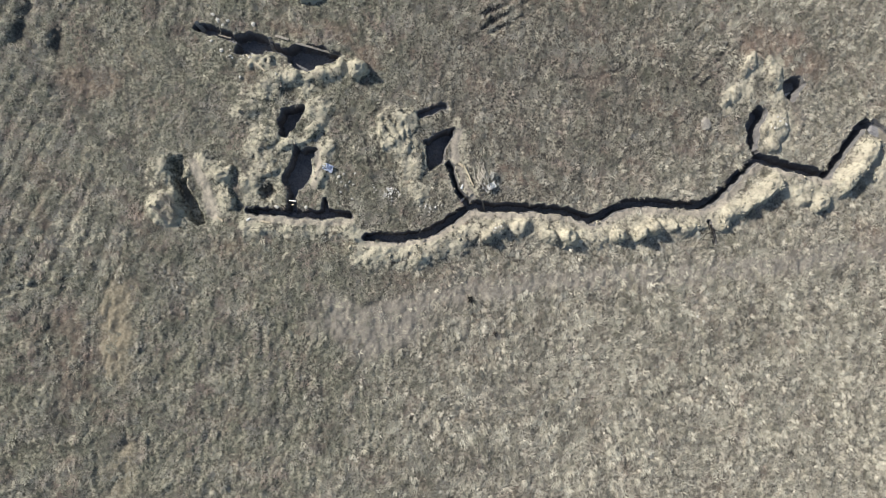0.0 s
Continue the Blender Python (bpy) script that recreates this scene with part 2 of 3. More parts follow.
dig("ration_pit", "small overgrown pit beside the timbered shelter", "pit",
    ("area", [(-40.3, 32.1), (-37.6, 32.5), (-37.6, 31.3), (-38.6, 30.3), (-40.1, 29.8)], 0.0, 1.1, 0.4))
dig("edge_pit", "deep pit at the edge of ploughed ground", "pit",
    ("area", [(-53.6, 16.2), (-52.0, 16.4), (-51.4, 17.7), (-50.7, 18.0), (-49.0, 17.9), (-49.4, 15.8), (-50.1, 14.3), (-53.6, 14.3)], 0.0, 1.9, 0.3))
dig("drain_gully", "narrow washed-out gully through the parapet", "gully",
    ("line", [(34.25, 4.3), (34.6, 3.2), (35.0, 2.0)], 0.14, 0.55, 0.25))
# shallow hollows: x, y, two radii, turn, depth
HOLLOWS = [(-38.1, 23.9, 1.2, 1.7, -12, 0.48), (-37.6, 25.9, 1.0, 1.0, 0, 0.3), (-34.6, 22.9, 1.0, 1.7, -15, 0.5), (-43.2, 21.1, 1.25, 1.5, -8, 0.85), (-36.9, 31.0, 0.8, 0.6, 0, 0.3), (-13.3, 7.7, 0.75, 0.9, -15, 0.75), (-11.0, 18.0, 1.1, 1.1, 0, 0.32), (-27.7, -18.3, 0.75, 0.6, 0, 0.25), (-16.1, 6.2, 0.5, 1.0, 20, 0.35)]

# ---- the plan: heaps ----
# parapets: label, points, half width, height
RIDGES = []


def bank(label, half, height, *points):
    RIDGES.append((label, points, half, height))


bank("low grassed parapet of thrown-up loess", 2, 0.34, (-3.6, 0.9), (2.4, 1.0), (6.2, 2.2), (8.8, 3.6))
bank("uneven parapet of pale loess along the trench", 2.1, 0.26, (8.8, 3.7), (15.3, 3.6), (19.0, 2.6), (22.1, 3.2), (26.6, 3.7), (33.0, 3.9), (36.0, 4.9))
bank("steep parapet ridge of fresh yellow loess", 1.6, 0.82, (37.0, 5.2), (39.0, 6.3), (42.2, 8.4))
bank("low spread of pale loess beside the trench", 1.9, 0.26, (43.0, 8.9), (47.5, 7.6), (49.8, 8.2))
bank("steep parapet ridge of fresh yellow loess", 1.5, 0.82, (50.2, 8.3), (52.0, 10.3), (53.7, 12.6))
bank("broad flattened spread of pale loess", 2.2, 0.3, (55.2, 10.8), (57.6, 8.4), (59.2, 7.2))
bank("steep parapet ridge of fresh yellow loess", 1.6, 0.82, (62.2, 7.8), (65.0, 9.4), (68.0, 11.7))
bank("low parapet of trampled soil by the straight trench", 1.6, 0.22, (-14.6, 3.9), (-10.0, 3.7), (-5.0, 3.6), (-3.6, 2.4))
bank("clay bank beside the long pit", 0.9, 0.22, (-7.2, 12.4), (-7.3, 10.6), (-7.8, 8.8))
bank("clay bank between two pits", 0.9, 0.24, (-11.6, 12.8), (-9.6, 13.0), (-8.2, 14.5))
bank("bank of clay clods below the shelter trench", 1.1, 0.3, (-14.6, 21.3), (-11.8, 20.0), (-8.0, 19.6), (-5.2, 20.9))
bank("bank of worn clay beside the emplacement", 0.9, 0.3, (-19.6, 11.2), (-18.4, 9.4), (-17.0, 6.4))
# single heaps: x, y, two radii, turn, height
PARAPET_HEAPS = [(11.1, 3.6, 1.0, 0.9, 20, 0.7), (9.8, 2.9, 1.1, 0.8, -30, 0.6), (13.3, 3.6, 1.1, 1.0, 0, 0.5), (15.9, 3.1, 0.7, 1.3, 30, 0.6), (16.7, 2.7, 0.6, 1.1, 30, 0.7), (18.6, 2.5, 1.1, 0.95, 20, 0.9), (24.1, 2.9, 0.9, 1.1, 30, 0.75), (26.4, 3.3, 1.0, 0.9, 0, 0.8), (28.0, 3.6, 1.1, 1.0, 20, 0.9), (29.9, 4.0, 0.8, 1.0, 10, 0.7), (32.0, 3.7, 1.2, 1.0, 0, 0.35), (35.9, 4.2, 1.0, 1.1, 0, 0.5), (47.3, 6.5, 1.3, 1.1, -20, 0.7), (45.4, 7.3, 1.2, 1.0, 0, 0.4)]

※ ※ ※

▸ Problem: Write out again, exactly, the lines from the start of the listing up to the line containing "1.0, 20, 0.35)]", with both ends and without pictures.

▸ Solution for this task:
0.0 s
Continue the Blender Python (bpy) script that recreates this scene with part 2 of 3. More parts follow.
dig("ration_pit", "small overgrown pit beside the timbered shelter", "pit",
    ("area", [(-40.3, 32.1), (-37.6, 32.5), (-37.6, 31.3), (-38.6, 30.3), (-40.1, 29.8)], 0.0, 1.1, 0.4))
dig("edge_pit", "deep pit at the edge of ploughed ground", "pit",
    ("area", [(-53.6, 16.2), (-52.0, 16.4), (-51.4, 17.7), (-50.7, 18.0), (-49.0, 17.9), (-49.4, 15.8), (-50.1, 14.3), (-53.6, 14.3)], 0.0, 1.9, 0.3))
dig("drain_gully", "narrow washed-out gully through the parapet", "gully",
    ("line", [(34.25, 4.3), (34.6, 3.2), (35.0, 2.0)], 0.14, 0.55, 0.25))
# shallow hollows: x, y, two radii, turn, depth
HOLLOWS = [(-38.1, 23.9, 1.2, 1.7, -12, 0.48), (-37.6, 25.9, 1.0, 1.0, 0, 0.3), (-34.6, 22.9, 1.0, 1.7, -15, 0.5), (-43.2, 21.1, 1.25, 1.5, -8, 0.85), (-36.9, 31.0, 0.8, 0.6, 0, 0.3), (-13.3, 7.7, 0.75, 0.9, -15, 0.75), (-11.0, 18.0, 1.1, 1.1, 0, 0.32), (-27.7, -18.3, 0.75, 0.6, 0, 0.25), (-16.1, 6.2, 0.5, 1.0, 20, 0.35)]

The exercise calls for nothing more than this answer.